>>
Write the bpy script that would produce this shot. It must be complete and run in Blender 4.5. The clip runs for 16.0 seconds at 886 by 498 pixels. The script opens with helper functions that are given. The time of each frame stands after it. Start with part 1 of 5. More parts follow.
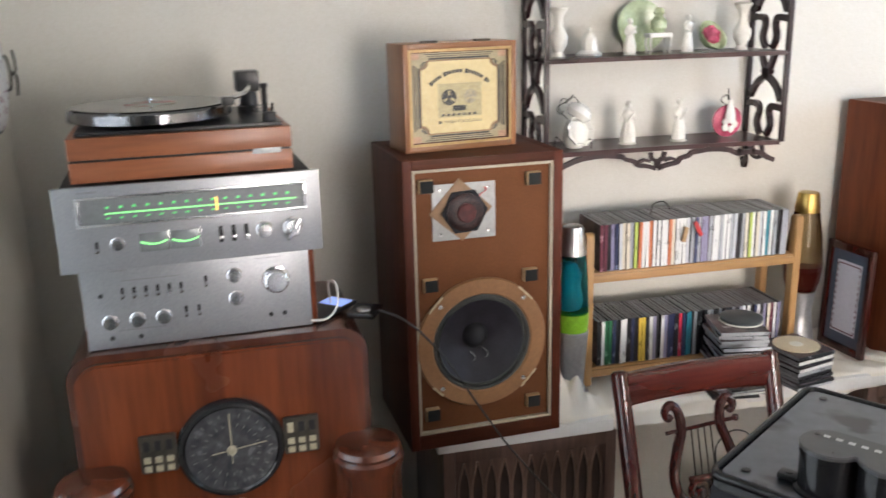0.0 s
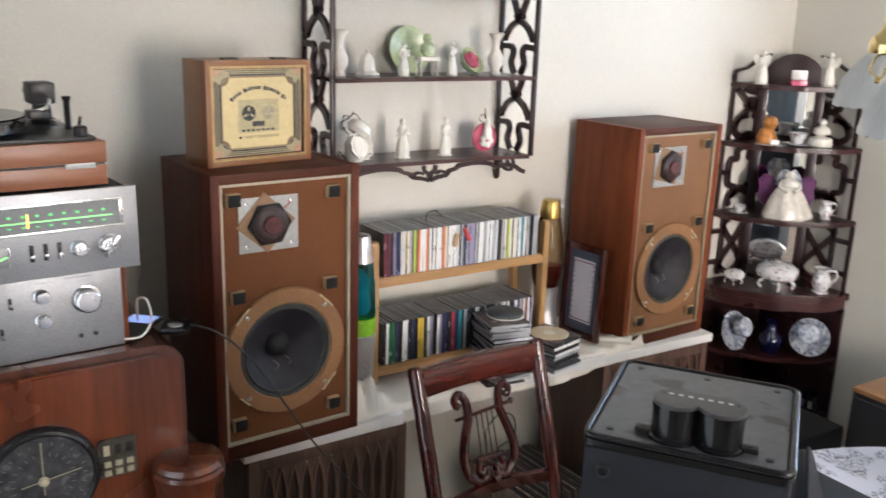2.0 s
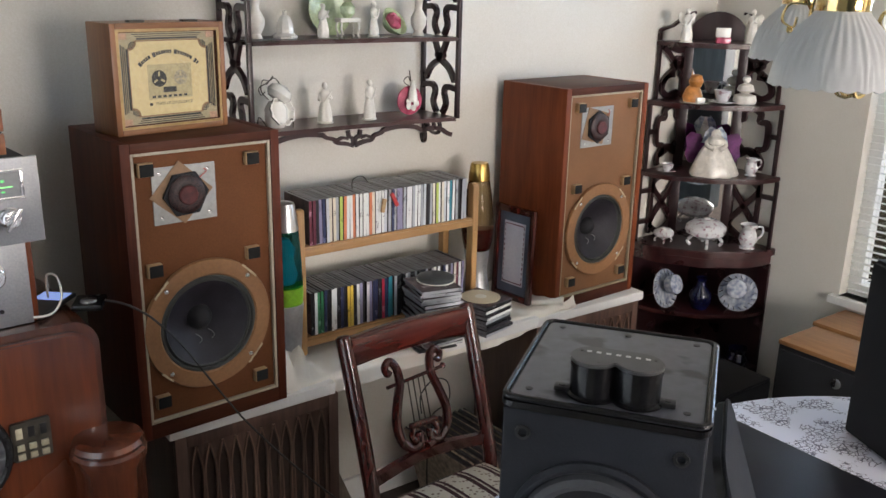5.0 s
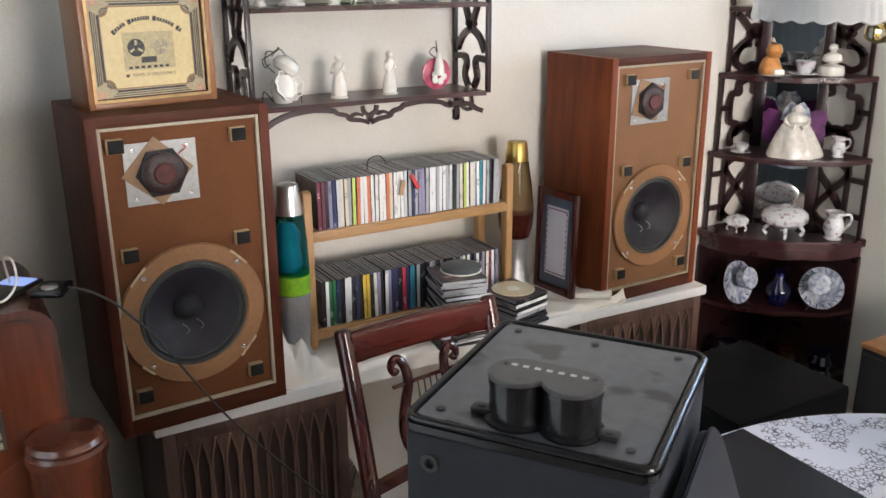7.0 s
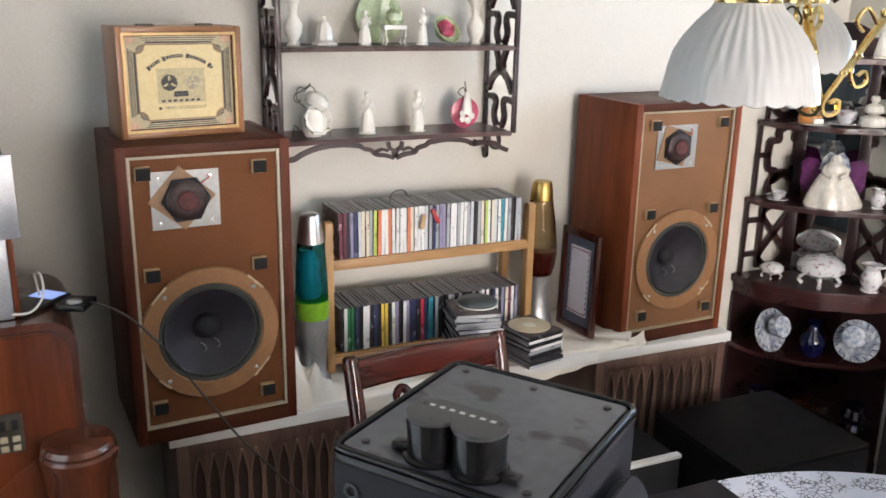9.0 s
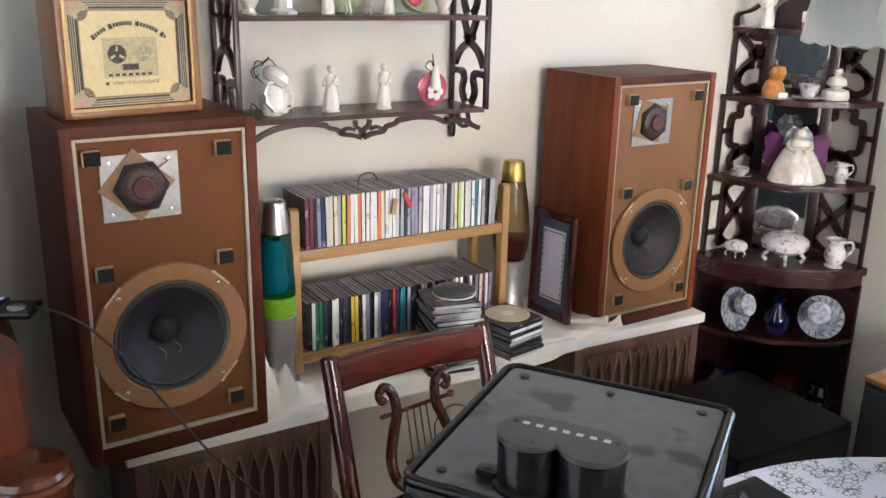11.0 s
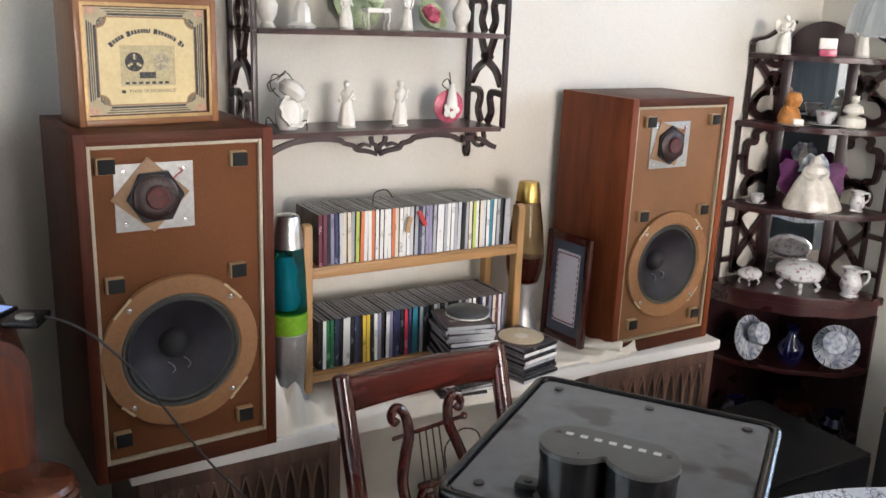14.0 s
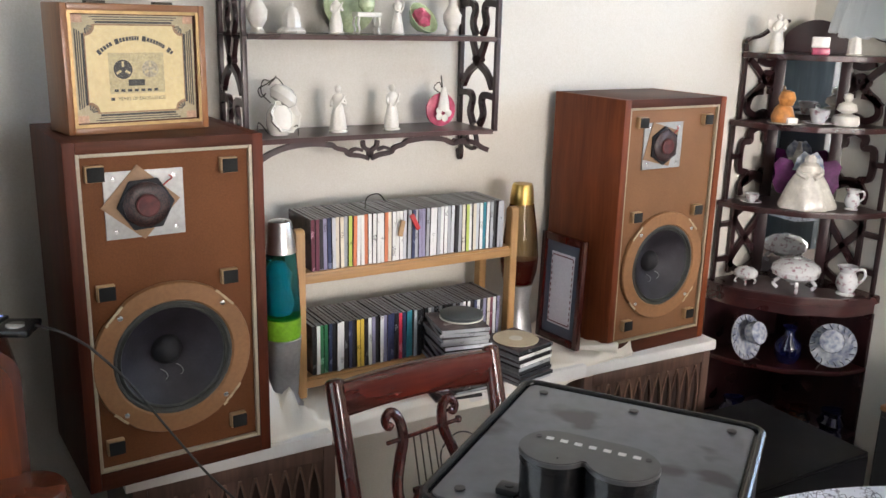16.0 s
<<
Task instructions » Every line above should be returned word for word, with the pictures left behind.

Solution »
Write the bpy script that would produce this shot. It must be complete and run in Blender 4.5. The clip runs for 16.0 seconds at 886 by 498 pixels. The script opens with helper functions that are given. The time of each frame stands after it. Start with part 1 of 5. More parts follow.
0.0 s
2.0 s
5.0 s
7.0 s
9.0 s
11.0 s
14.0 s
16.0 s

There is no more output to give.